#### Material

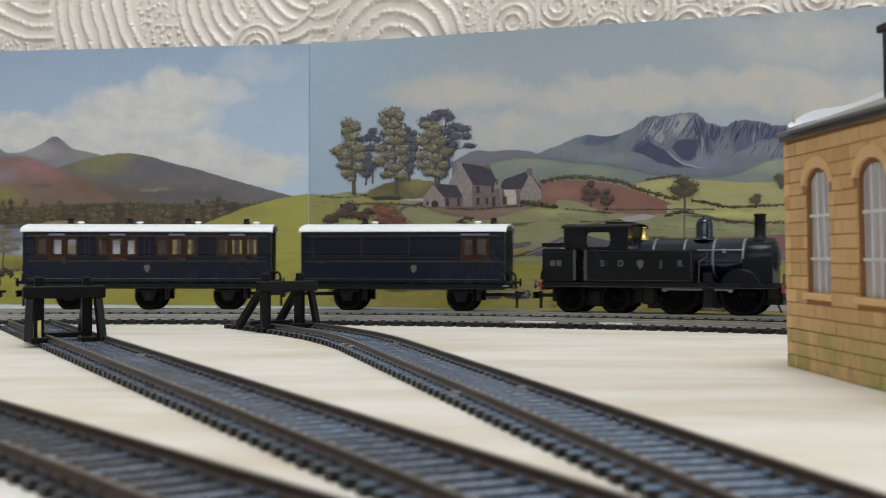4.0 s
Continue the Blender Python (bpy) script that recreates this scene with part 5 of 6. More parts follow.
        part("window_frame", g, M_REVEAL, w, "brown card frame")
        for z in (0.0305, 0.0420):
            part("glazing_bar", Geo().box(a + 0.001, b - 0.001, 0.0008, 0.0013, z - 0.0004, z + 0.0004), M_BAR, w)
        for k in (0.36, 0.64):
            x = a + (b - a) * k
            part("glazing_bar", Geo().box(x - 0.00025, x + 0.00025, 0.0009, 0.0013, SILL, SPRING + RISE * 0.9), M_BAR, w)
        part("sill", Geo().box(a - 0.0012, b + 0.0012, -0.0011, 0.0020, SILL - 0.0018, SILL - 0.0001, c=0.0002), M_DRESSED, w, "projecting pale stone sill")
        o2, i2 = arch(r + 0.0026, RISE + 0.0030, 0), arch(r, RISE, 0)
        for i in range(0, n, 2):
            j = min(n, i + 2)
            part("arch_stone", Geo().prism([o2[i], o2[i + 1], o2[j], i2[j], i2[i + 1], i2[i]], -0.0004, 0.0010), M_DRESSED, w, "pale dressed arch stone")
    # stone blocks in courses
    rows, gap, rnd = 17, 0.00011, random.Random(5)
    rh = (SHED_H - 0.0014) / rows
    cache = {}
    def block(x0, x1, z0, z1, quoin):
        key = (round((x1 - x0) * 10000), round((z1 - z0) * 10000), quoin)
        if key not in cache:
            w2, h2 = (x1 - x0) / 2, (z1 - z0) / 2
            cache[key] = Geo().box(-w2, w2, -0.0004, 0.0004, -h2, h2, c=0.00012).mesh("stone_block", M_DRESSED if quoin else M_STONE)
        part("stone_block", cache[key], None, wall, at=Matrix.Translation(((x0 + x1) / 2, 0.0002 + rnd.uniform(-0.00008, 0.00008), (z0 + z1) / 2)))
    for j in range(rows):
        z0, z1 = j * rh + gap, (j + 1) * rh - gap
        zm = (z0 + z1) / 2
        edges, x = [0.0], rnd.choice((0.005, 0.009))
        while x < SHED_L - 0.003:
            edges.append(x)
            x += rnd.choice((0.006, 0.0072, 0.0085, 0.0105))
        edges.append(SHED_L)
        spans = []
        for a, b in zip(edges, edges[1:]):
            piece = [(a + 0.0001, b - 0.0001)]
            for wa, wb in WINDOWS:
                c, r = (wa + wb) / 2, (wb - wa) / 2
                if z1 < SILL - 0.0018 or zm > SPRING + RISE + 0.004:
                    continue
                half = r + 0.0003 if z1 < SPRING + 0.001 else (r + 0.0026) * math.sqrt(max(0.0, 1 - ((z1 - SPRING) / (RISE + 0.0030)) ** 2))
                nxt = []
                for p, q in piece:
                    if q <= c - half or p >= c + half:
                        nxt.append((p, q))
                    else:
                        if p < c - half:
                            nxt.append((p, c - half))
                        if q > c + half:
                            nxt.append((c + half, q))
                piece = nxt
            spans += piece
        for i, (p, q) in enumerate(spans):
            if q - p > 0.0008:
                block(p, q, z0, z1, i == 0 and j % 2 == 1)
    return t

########

» **Problem description**
Output the material word for word, omitting its pictures.

» **Solution for this problem**
4.0 s
Continue the Blender Python (bpy) script that recreates this scene with part 5 of 6. More parts follow.
        part("window_frame", g, M_REVEAL, w, "brown card frame")
        for z in (0.0305, 0.0420):
            part("glazing_bar", Geo().box(a + 0.001, b - 0.001, 0.0008, 0.0013, z - 0.0004, z + 0.0004), M_BAR, w)
        for k in (0.36, 0.64):
            x = a + (b - a) * k
            part("glazing_bar", Geo().box(x - 0.00025, x + 0.00025, 0.0009, 0.0013, SILL, SPRING + RISE * 0.9), M_BAR, w)
        part("sill", Geo().box(a - 0.0012, b + 0.0012, -0.0011, 0.0020, SILL - 0.0018, SILL - 0.0001, c=0.0002), M_DRESSED, w, "projecting pale stone sill")
        o2, i2 = arch(r + 0.0026, RISE + 0.0030, 0), arch(r, RISE, 0)
        for i in range(0, n, 2):
            j = min(n, i + 2)
            part("arch_stone", Geo().prism([o2[i], o2[i + 1], o2[j], i2[j], i2[i + 1], i2[i]], -0.0004, 0.0010), M_DRESSED, w, "pale dressed arch stone")
    # stone blocks in courses
    rows, gap, rnd = 17, 0.00011, random.Random(5)
    rh = (SHED_H - 0.0014) / rows
    cache = {}
    def block(x0, x1, z0, z1, quoin):
        key = (round((x1 - x0) * 10000), round((z1 - z0) * 10000), quoin)
        if key not in cache:
            w2, h2 = (x1 - x0) / 2, (z1 - z0) / 2
            cache[key] = Geo().box(-w2, w2, -0.0004, 0.0004, -h2, h2, c=0.00012).mesh("stone_block", M_DRESSED if quoin else M_STONE)
        part("stone_block", cache[key], None, wall, at=Matrix.Translation(((x0 + x1) / 2, 0.0002 + rnd.uniform(-0.00008, 0.00008), (z0 + z1) / 2)))
    for j in range(rows):
        z0, z1 = j * rh + gap, (j + 1) * rh - gap
        zm = (z0 + z1) / 2
        edges, x = [0.0], rnd.choice((0.005, 0.009))
        while x < SHED_L - 0.003:
            edges.append(x)
            x += rnd.choice((0.006, 0.0072, 0.0085, 0.0105))
        edges.append(SHED_L)
        spans = []
        for a, b in zip(edges, edges[1:]):
            piece = [(a + 0.0001, b - 0.0001)]
            for wa, wb in WINDOWS:
                c, r = (wa + wb) / 2, (wb - wa) / 2
                if z1 < SILL - 0.0018 or zm > SPRING + RISE + 0.004:
                    continue
                half = r + 0.0003 if z1 < SPRING + 0.001 else (r + 0.0026) * math.sqrt(max(0.0, 1 - ((z1 - SPRING) / (RISE + 0.0030)) ** 2))
                nxt = []
                for p, q in piece:
                    if q <= c - half or p >= c + half:
                        nxt.append((p, q))
                    else:
                        if p < c - half:
                            nxt.append((p, c - half))
                        if q > c + half:
                            nxt.append((c + half, q))
                piece = nxt
            spans += piece
        for i, (p, q) in enumerate(spans):
            if q - p > 0.0008:
                block(p, q, z0, z1, i == 0 and j % 2 == 1)
    return t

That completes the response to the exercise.